Another way to look at anthropology starts with the question, What have anthropologists actually contributed to the sum of human knowledge? Realistically speaking, we anthropologists' contributions to all sorts of scholarship has been the unanticipated. Somebody in another field has said, "Humans are (do, believe, feel) X," and the anthropologist says (a tip of the hat to Mary Douglas) "Not in Bongo-Bongo." Or, alternatively, "Not in the Hawthorne wiring room." We are the guys who notice things that others don't and throw monkey wrenches into others' arguments, forcing us all to rethink a bit. 

Another way to look at anthropology starts with the question, What do anthropologists have to sell to non-Academic employers in the public or private sector? To say that it is our theories (mostly derivative from other fields) or methods (half-baked when we try to do science, obscure when we try to do anything else) is ludicrous. Which brings me back to Tom Kelley. What IDEO looks for in an anthropologist isn't someone else who claims to know how to run a survey or focus group; plenty of folks can do that. And it isn't someone who pontificates learnedly about organizational structure; plenty of other folks can do that as well. It turns out to be pretty much what we have been good at all along, noticing things that others don't and throwing monkey wrenches into conventional wisdom, thus giving designers, theorists, managers and other hypothesis testers more work to do. 

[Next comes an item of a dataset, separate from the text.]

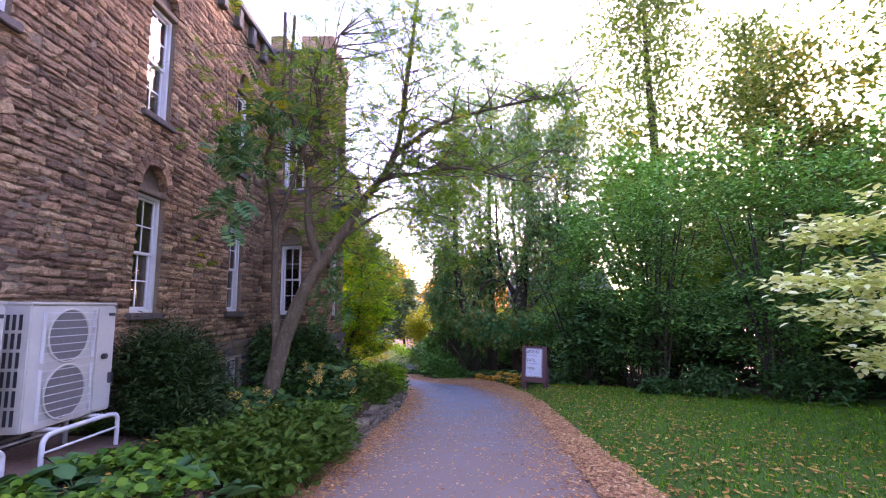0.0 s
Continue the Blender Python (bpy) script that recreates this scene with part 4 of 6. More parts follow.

Which brings me back to the top again. Envision a scientific anthropologist as a field geologist and what do you get. One, she actually knows a lot of science and can bring it to bear when trying to figure our why what she notices happens when and where she sees it. Two, most of what she does is, in fact, interpretation. Looking a lot of circumstantial evidence and trying to come up with compelling narratives to explain it. Three, once in a blue moon, she may have a big idea, something like plate tectonics. But is it really reasonable to expect every one of us to be able to come up with something like that? Four, the most useful normal science job we do is carefully mapping what people say and do and the settings in which they say and do it, looking for those bits that appear to contradict the theories that others construct and suggesting alternative lines of research that someone more expert in this or that technique might wish to pursue. 

To me, this account sounds like a pretty good deal with a modest chance of success and a lot of interesting work to do. I gave up wanting to be God and Know it All and Know it Now a long time ago.